→ What the task requires
Check each line of the material below for "with", then copy the ones that contain it.
-- BEGIN Records --
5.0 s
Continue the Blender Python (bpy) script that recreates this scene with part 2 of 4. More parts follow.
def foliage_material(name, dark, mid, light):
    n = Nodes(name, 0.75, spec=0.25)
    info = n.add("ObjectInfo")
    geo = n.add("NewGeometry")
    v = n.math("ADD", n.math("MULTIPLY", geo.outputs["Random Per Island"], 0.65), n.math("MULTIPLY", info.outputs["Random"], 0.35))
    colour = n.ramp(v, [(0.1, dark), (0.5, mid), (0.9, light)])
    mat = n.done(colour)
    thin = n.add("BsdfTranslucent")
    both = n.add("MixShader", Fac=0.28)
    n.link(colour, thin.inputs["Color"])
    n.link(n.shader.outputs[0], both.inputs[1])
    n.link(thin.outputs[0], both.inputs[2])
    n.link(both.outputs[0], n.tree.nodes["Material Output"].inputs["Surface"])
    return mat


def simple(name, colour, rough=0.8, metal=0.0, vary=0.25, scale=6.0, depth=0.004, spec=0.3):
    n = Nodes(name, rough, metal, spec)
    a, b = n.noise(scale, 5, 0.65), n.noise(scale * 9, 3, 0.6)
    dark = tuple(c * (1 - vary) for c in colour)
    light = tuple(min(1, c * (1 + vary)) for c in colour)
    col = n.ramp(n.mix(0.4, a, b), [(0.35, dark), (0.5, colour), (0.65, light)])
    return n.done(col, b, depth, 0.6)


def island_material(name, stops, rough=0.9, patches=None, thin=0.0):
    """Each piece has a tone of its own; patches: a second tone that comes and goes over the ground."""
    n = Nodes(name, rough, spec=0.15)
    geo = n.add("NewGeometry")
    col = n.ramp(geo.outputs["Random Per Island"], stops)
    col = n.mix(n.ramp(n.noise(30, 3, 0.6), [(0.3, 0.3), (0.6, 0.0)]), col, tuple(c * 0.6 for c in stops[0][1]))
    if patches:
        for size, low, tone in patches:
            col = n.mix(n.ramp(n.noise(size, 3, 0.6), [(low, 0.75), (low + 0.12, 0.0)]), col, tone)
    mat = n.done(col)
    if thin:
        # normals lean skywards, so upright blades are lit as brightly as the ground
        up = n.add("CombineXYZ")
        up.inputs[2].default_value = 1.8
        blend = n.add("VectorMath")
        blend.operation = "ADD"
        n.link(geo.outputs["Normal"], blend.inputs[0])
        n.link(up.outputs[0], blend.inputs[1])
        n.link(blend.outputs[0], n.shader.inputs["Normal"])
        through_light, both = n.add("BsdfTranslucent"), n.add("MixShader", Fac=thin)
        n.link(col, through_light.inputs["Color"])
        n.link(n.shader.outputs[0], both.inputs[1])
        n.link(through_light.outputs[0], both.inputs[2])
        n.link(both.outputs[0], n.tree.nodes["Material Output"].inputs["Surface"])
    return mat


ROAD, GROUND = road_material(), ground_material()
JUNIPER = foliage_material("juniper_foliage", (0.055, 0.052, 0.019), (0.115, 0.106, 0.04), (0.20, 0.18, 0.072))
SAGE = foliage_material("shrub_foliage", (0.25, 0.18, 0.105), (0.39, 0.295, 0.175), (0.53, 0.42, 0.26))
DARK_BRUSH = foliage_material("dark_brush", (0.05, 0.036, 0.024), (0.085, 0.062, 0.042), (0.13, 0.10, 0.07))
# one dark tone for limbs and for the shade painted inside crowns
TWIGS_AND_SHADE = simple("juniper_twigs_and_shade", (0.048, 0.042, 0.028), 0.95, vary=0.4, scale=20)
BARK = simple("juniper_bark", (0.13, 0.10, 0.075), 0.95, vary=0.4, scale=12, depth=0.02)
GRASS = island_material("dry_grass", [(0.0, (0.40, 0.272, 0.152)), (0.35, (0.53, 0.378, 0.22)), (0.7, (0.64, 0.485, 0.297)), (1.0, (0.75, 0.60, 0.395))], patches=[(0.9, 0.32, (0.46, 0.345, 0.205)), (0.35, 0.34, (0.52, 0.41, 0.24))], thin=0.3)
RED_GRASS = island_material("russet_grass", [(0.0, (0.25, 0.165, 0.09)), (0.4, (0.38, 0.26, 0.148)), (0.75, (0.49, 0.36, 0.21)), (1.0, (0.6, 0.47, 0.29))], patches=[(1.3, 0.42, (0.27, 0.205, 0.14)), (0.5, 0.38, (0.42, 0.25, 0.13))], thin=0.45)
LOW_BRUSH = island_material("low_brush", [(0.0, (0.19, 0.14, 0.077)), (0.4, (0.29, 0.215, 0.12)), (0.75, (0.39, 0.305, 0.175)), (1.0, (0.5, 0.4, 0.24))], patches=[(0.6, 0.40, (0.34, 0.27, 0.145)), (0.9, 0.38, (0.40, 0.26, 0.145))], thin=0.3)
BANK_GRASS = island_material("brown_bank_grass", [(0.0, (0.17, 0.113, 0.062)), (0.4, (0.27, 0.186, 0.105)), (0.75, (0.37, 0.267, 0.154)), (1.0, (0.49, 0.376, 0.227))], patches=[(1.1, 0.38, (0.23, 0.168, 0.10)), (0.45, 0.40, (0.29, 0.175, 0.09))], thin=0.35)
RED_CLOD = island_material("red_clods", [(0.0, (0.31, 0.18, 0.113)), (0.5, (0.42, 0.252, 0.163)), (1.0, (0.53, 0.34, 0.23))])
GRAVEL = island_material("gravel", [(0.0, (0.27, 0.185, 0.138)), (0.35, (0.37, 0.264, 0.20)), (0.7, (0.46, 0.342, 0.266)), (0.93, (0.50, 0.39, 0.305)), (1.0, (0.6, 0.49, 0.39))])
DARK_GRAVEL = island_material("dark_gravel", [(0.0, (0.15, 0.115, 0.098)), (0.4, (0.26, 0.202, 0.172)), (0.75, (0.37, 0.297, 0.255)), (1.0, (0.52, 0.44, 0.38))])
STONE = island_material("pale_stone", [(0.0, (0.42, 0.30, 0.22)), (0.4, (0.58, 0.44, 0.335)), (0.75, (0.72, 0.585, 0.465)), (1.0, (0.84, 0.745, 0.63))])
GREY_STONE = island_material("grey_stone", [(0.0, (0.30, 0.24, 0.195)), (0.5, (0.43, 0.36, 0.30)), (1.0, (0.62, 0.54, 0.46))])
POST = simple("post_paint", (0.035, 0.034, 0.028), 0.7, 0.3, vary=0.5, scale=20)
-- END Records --
-- BEGIN Records --
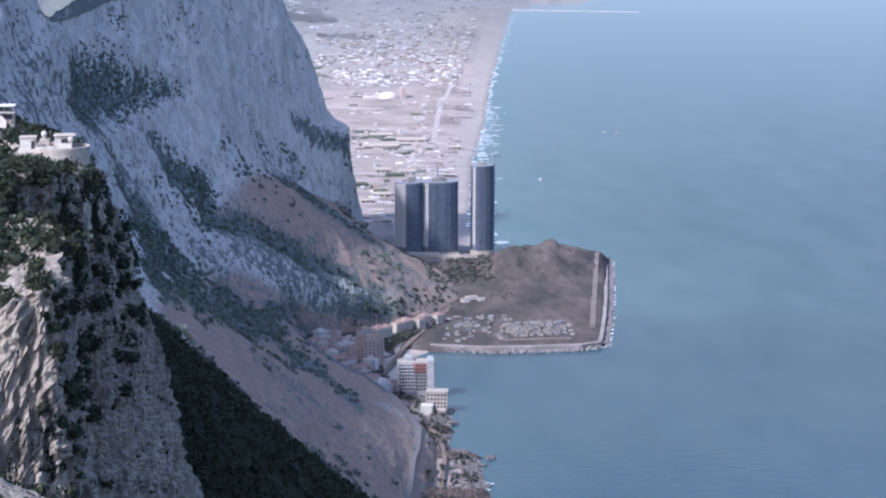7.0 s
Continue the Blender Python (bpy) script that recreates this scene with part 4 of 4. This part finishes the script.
-- END Records --
→ Exercise result
Continue the Blender Python (bpy) script that recreates this scene with part 2 of 4. More parts follow.
Continue the Blender Python (bpy) script that recreates this scene with part 4 of 4. This part finishes the script.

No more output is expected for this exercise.